AUSTIN (NEXSTAR) — Long-term care facilities are still facing a staffing crisis amidst this holiday season, and likely will continue for months to come.
A report from Texas Health and Human Services shows since 2022, at least 60 nursing facilities in the state — 2% — have permanently closed. The effects of the pandemic, inflation, staff burnout, and low Medicaid reimbursement rates are among the reasons facilities have had to close their doors.
“I would say easily, the staffing and the workforce crisis that we’re dealing with… is easily the most significant challenge that I’ve seen. Since I’ve been involved in this profession,” Kevin Warren, president and CEO of Texas Healthcare Association, said.
The staffing crisis has affected many communities across Texas, with rural communities specifically facing much of the blow. Two-thirds of the permanent closures since 2018 happened in rural areas.
Warren said the low staffing, combined with closing facilities, can lead to dire situations. He used the example of when an elderly Texan is discharged from the hospital and needs 24/7 care, but the local facility that they normally refer to has no staff to take another resident.
At best, he said families experience longer waits for a bed or drive 20-30 miles for care in another community. But for Texans in areas without facilities, it can mean some are stuck without the care they need to get through their last years with dignity.

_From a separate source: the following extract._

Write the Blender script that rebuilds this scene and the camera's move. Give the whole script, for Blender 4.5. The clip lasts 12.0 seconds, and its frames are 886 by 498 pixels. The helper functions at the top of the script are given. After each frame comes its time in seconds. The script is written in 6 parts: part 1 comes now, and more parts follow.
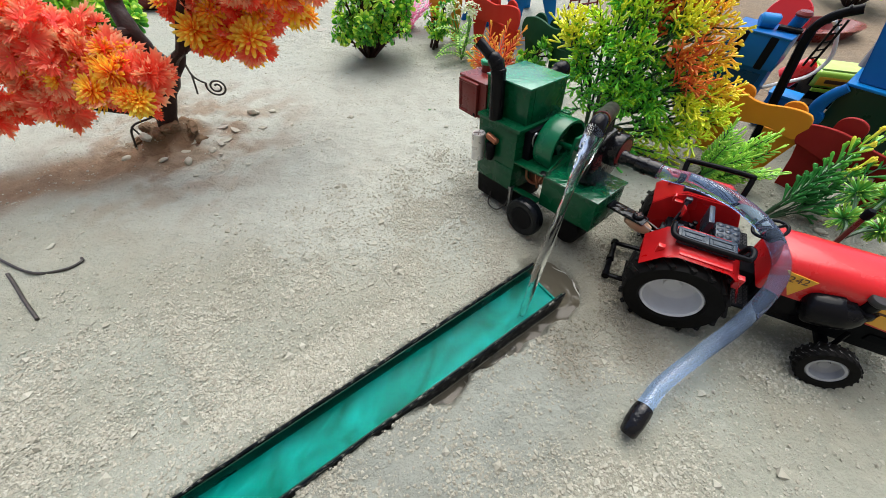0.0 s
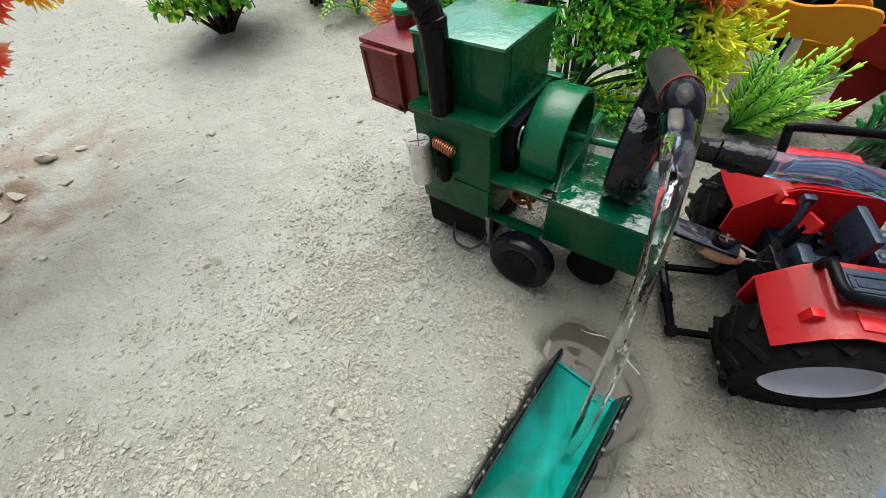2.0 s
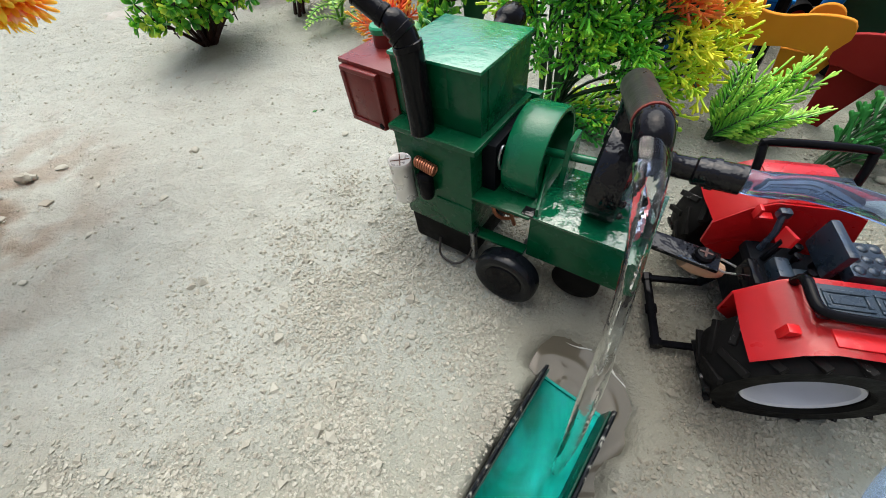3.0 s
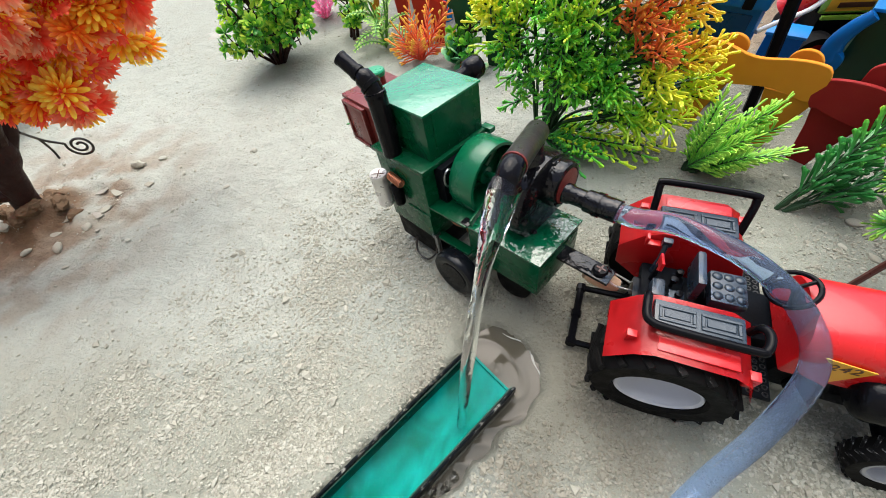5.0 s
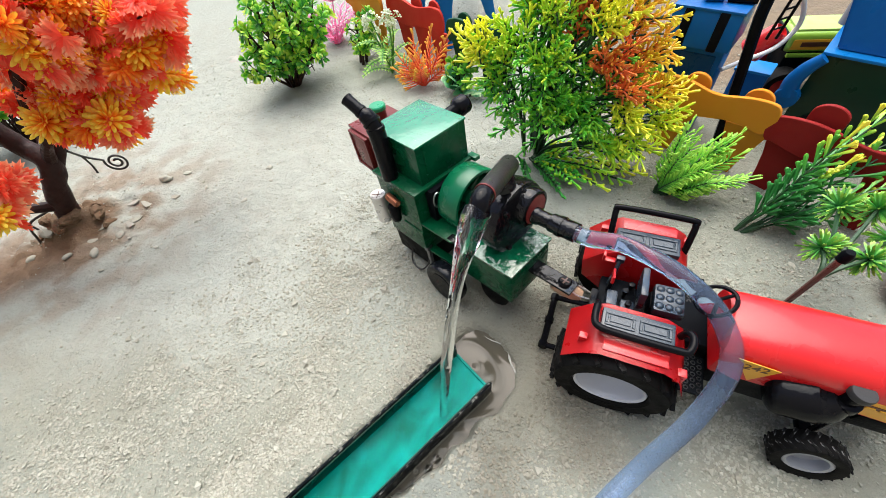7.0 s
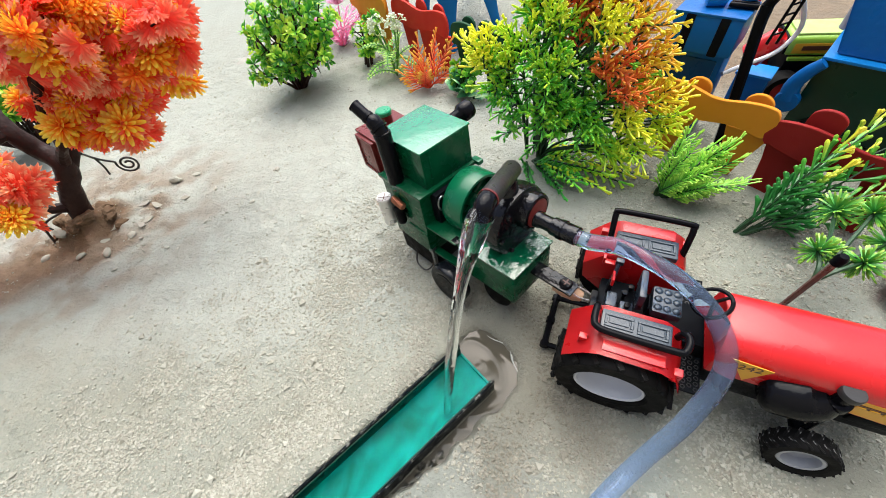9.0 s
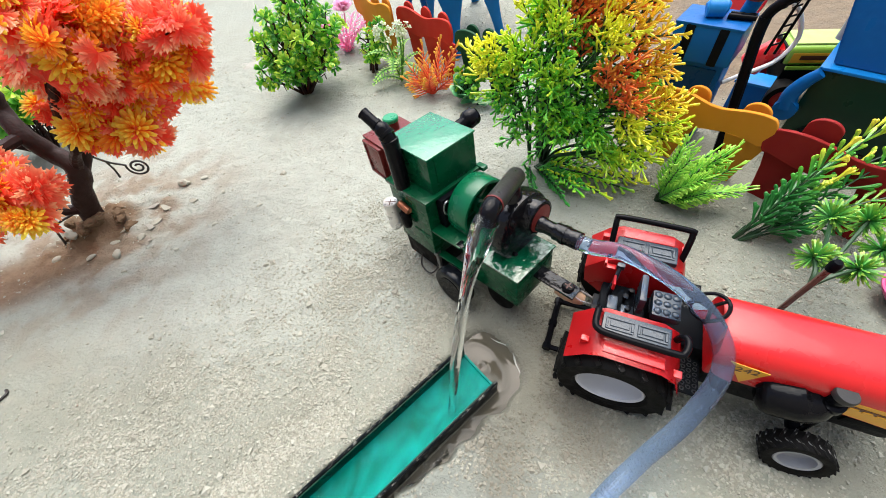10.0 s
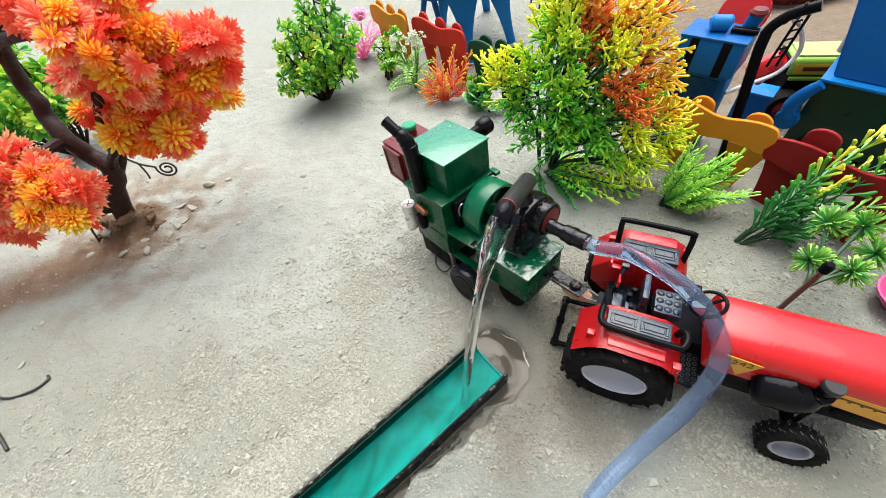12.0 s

“People are living longer and staying at home longer. By the time they get to long-term care facilities, they’re sicker. They require a higher level of care,” Warren said. “And so we have to make sure that we’ve got enough staff — with the training, with the skill set — to be able to care for them.”
Bryan Bankhead is the administrative director at Focused Care at Stonebriar, a long-term care facility in Austin. Even in a metropolitan city, he also has several important staff vacancies that he’s having trouble filling. The understaffed facility, however, is a problem he says existed long before the COVID-19 pandemic.
“We’ve always had trouble with staff, even before the pandemic, just now it’s harder to obtain the staff, because they’re just not there,” he said. “We’re able to get it staffed. But again, people are picking up extra shifts.”
As a way to prevent burnout, his facility offers flex scheduling to help ensure nurses have a better work-life balance.
But still, Warren said having an understaffed nursing home can lead to a host of problems when employees are working overtime and double shifts just to keep the facility running.
“They want to make sure that they’re not tired and they don’t make mistakes, simply because they’re trying to do everything…it’s so important that we find ways and find solutions to bring more staff into the facility” Warren said.
Other short-term solutions many facilities are forced to rely on include temporary travel nurses. But Warren said hiring traveling nurses can disrupt the continuity of care for patients with diseases like Alzheimer’s who often need consistency for stabilization; not to mention create rifts with permanent staff, as agencies pay travel nurses at least 50% more per hour than for full-time staff.
The Texas Demographic Center predicts Texas’ aging population — those 65 and older — will reach nearly 6 million by the year 2030, which is a 115% change from its elderly population in 2010. It’s just one reason why advocates say, these ongoing staffing shortages need to be addressed so that Texans will be able to get the care they need as they age.
Warren and Bankhead said the big picture solutions start with addressing funding long-term care facilities receive, specifically Medicaid reimbursement rates in Texas.
“What we really need is better reimbursement for our nurses and staff all around. It’s not just a nurse shortage. It’s a staffing shortage with all physicians. We need better reimbursements to be able to compensate them and make the field more attractive,” Bankhead said. “It has to come from the state.”
As for tackling long-term solutions, Warren said addressing the workforce shortages will need to start from the ground up. He wants to see legislation that creates more opportunities with nursing schools and practicing nurses to incentivize them to work at long-term care facilities.
“We’ve been working with lawmakers on this. They’ve been trying to help us along the way with other inroads. We’ve got to have long-term, predictable, and increased reimbursement rates to address… the long-term workforce shortage.”